First off have a butcher tie your roast nice and neat. Season your roast very liberally the night before with kosher salt and put in fridge on a rack. DO NOT cover. Let sit 24-48 hours if possible. Take roast out about an hour before you're ready to start. Preheat oven to 250. Insert meat thermometer and put roast in oven. Cook until it reaches122-125. Take roast out and let rest at least 30 mins up to 2 hours. Crank oven up to 500 or light grill outside. Sear all sides for about 2 mins each.
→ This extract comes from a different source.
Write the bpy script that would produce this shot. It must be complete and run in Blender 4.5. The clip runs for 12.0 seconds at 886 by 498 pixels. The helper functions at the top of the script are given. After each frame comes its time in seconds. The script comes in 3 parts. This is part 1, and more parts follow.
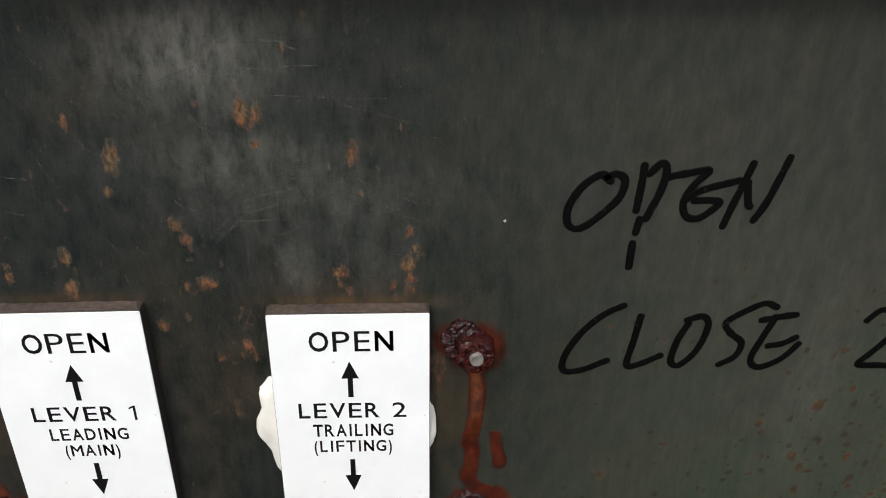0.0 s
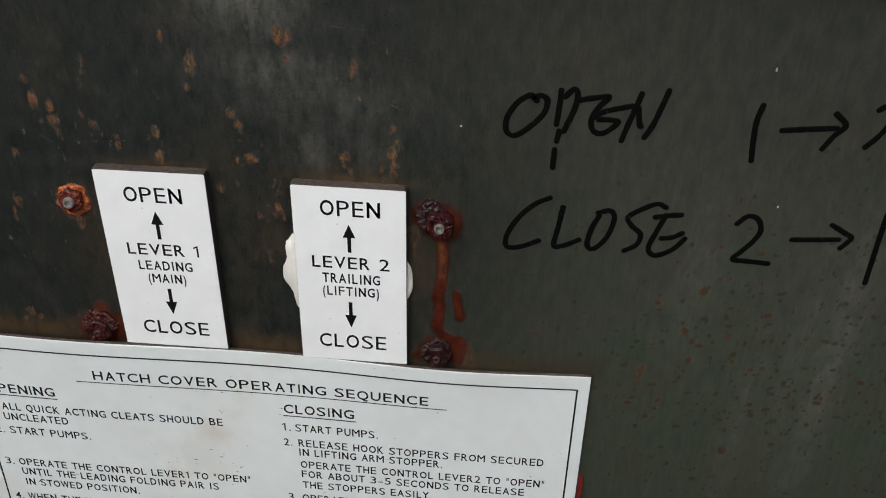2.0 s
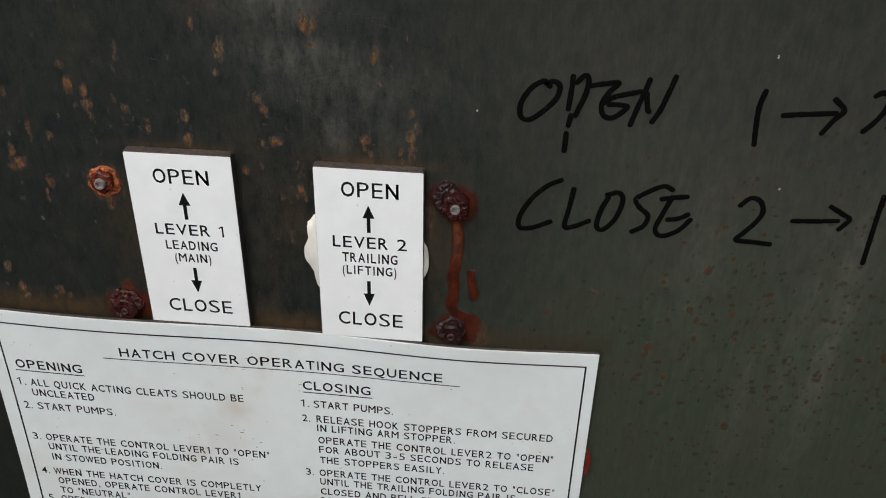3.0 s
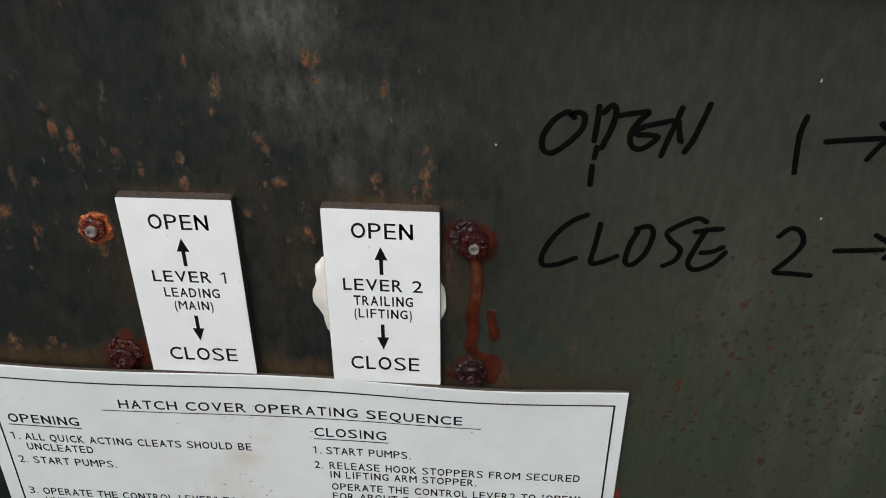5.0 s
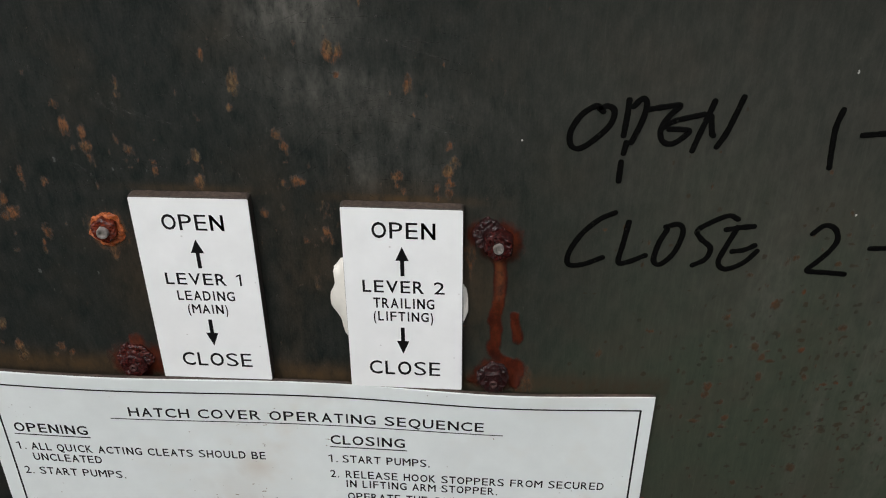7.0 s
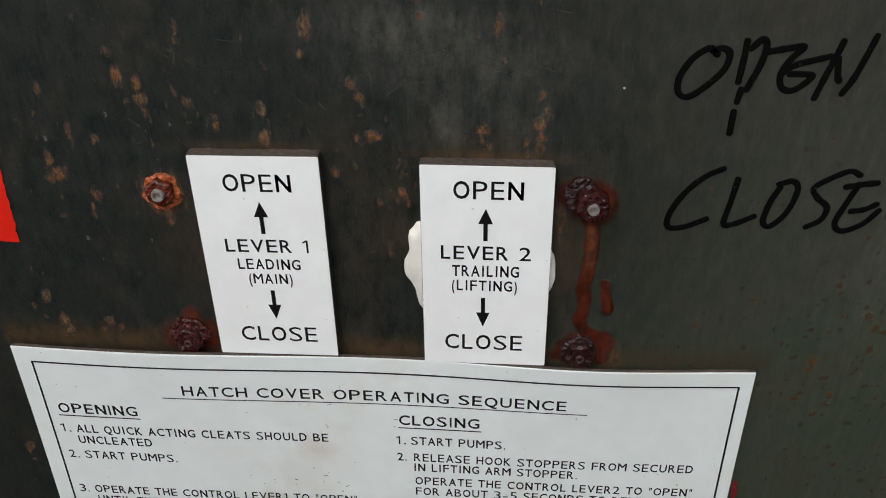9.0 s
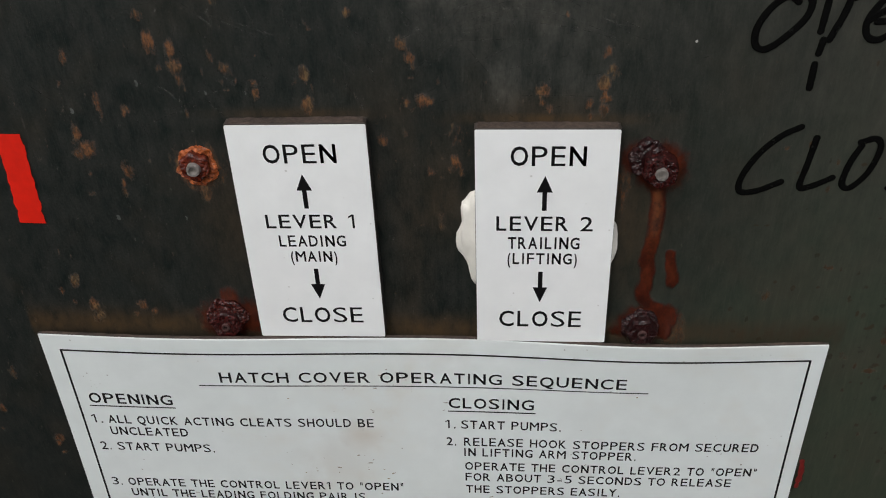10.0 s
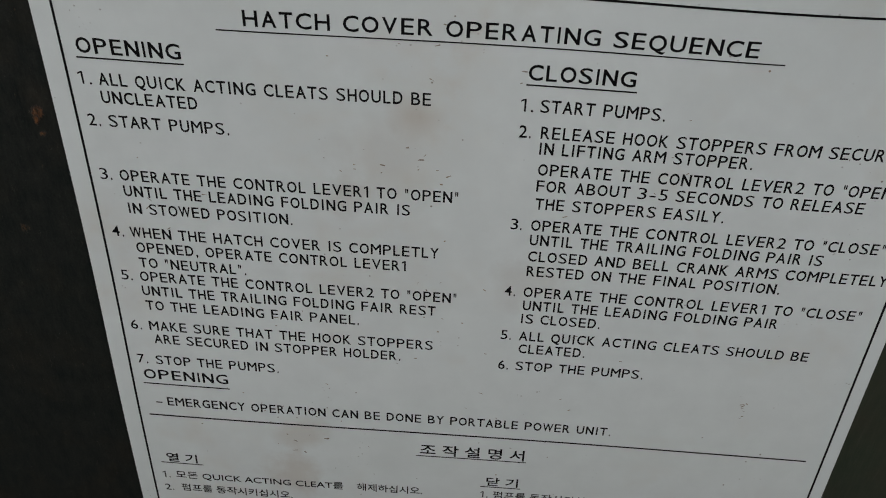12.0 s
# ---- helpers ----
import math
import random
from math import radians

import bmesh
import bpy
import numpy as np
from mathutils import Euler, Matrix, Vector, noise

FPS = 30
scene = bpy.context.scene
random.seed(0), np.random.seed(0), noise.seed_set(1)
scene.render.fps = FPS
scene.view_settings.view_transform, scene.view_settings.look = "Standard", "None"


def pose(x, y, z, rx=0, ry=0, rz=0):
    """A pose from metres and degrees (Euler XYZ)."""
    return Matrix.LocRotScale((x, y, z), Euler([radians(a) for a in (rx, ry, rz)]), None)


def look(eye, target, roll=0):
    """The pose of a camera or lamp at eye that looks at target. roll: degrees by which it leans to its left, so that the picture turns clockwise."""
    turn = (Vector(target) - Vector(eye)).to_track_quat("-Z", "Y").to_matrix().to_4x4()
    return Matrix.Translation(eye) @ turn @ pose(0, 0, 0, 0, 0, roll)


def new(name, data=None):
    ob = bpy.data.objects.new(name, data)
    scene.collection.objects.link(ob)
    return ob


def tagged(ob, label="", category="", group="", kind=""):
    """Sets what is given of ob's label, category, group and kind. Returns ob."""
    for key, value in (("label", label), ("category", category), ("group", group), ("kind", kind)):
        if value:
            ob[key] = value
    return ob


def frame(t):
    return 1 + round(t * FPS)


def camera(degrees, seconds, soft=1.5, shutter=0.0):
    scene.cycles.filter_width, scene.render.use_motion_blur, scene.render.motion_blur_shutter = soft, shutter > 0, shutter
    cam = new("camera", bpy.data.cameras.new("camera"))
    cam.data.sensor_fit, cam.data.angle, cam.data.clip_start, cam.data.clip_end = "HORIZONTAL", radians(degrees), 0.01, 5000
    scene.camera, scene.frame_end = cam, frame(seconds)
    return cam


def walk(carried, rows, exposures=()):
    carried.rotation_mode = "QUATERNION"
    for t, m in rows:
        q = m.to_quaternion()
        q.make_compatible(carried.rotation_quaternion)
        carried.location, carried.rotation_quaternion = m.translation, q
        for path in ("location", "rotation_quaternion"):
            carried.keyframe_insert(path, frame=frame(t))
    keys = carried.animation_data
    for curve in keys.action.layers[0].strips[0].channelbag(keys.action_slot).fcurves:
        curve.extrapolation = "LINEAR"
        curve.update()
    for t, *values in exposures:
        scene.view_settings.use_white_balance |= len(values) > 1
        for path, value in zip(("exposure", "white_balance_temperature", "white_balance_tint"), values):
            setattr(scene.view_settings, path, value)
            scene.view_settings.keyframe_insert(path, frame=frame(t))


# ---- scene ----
# A steel locker on a ship's deck with a hatch cover instruction board.
# Plan: locker front is the plane y = 0, the board's top edge is at height Z0.
Z0 = 1.30
cam = camera(50.62, 12.0, soft=1.05)
# seconds, x, y, height over the board's top edge, yaw, pitch, lean
PATH = [
    (0.0, 0.07388, -0.27365, 0.29170, -2.350, -30.583, 0.787),
    (0.2, 0.10017, -0.31717, 0.30249, -2.112, -30.611, 0.890),
    (0.5, 0.12726, -0.35819, 0.31146, -2.381, -31.080, 1.492),
    (0.7, 0.14252, -0.38753, 0.31642, -1.080, -30.484, 1.114),
    (1.0, 0.13827, -0.40316, 0.33032, 1.107, -31.216, 0.990),
    (1.5, 0.12189, -0.40727, 0.31988, 4.604, -30.961, 1.538),
    (2.0, 0.13339, -0.39988, 0.31894, 4.978, -31.491, 1.349),
    (2.5, 0.12607, -0.41970, 0.31526, 4.945, -31.306, 1.504),
    (3.0, 0.12834, -0.42403, 0.31972, 5.060, -31.337, 1.524),
    (3.2, 0.12667, -0.42307, 0.31990, 5.137, -31.538, 1.470),
    (4.8, 0.12203, -0.37835, 0.32815, 4.472, -32.453, 0.056),
    (5.0, 0.11102, -0.38368, 0.32730, 4.360, -32.348, 0.098),
    (5.5, 0.10450, -0.38209, 0.31270, 3.962, -32.337, 0.339),
    (6.0, 0.09359, -0.38680, 0.31693, 4.381, -32.373, -0.087),
    (6.5, 0.09825, -0.39880, 0.32504, 4.354, -31.928, 0.091),
    (6.7, 0.09792, -0.39135, 0.32183, 3.851, -31.499, 0.157),
    (8.3, 0.08528, -0.34881, 0.29723, 4.955, -32.116, -0.971),
    (8.5, 0.08076, -0.34977, 0.29618, 4.672, -32.116, -0.749),
    (9.0, 0.06078, -0.35161, 0.28690, 4.511, -32.502, -0.545),
    (9.5, 0.05929, -0.34575, 0.28141, 4.800, -32.928, -1.020),
    (10.0, 0.03631, -0.33415, 0.27004, 4.553, -33.579, -1.824),
    (10.5, -0.00562, -0.33036, 0.24313, 3.877, -35.649, -1.546),
    (10.6, -0.00496, -0.32932, 0.23874, 3.808, -35.752, -1.510),
    (10.7, 0.00184, -0.32809, 0.21522, 3.927, -36.139, -1.441),
    (10.8, 0.00167, -0.33206, 0.20343, 3.966, -36.767, -1.376),
    (10.9, -0.00071, -0.33756, 0.18664, 3.918, -36.412, -0.922),
    (11.0, -0.00087, -0.33768, 0.17813, 4.341, -36.806, -0.951),
    (11.1, -0.00480, -0.34129, 0.16325, 3.997, -36.589, -0.100),
    (11.2, -0.00717, -0.33664, 0.15394, 4.121, -36.806, 0.220),
    (11.3, -0.00792, -0.33614, 0.13811, 4.029, -36.346, 0.576),
    (11.4, -0.00823, -0.33628, 0.12417, 3.821, -36.003, 1.069),
    (11.5, -0.00578, -0.33736, 0.11891, 4.020, -36.022, 1.414),
    (12.0, 0.00287, -0.33163, 0.11675, 3.953, -36.183, 2.002),
]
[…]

Perfect medium rare everytime Enjoy
Posted by Tigerpaw123
Louisiana
Member since Mar 2007
17251 posts
Posted on 12/19/16 at 9:03 pm to
This is from a few years ago

Started with a 4 bone , USDA Prime roast, cut and trussed





Slathered in butter , salt and pepper



Put in a 205 oven with a target temp of 122



A little something while we waited



3 1/2 hours later




Rested for 30 minutes then put back into a 500 degree oven

And sliced



This post was edited on 12/19/16 at 9:05 pm
Posted by cbtullis
Atlanta
Member since Apr 2004
6245 posts
Posted on 12/19/16 at 9:30 pm to
I'm actually surprised at the amount of "brown" on top portion of that prime rib since you did it so low at 205.
Do you think it was the oven?
I prefer to sear mine quickly on grill after the oven
This post was edited on 12/19/16 at 9:37 pm
Posted by Tigerpaw123
Louisiana
Member since Mar 2007
17251 posts
Posted on 12/19/16 at 9:34 pm to
quote:

I'm actually surprised at the amount of "brown" on top portion of that prime rib since you did it so low at 205.
Do you think it was the oven?



Actually I think it was the lighting, it was very pale when I took it out the 205 oven
Posted by Remo Williams
The Home of the Brave
Member since Dec 2010
752 posts
Posted on 12/19/16 at 9:49 pm to
Sit at room temp for 6hrs. 500 for 5 mins per pound. Turn off the oven and DO NOT OPEN for 2 hours. Serve on a warm plate.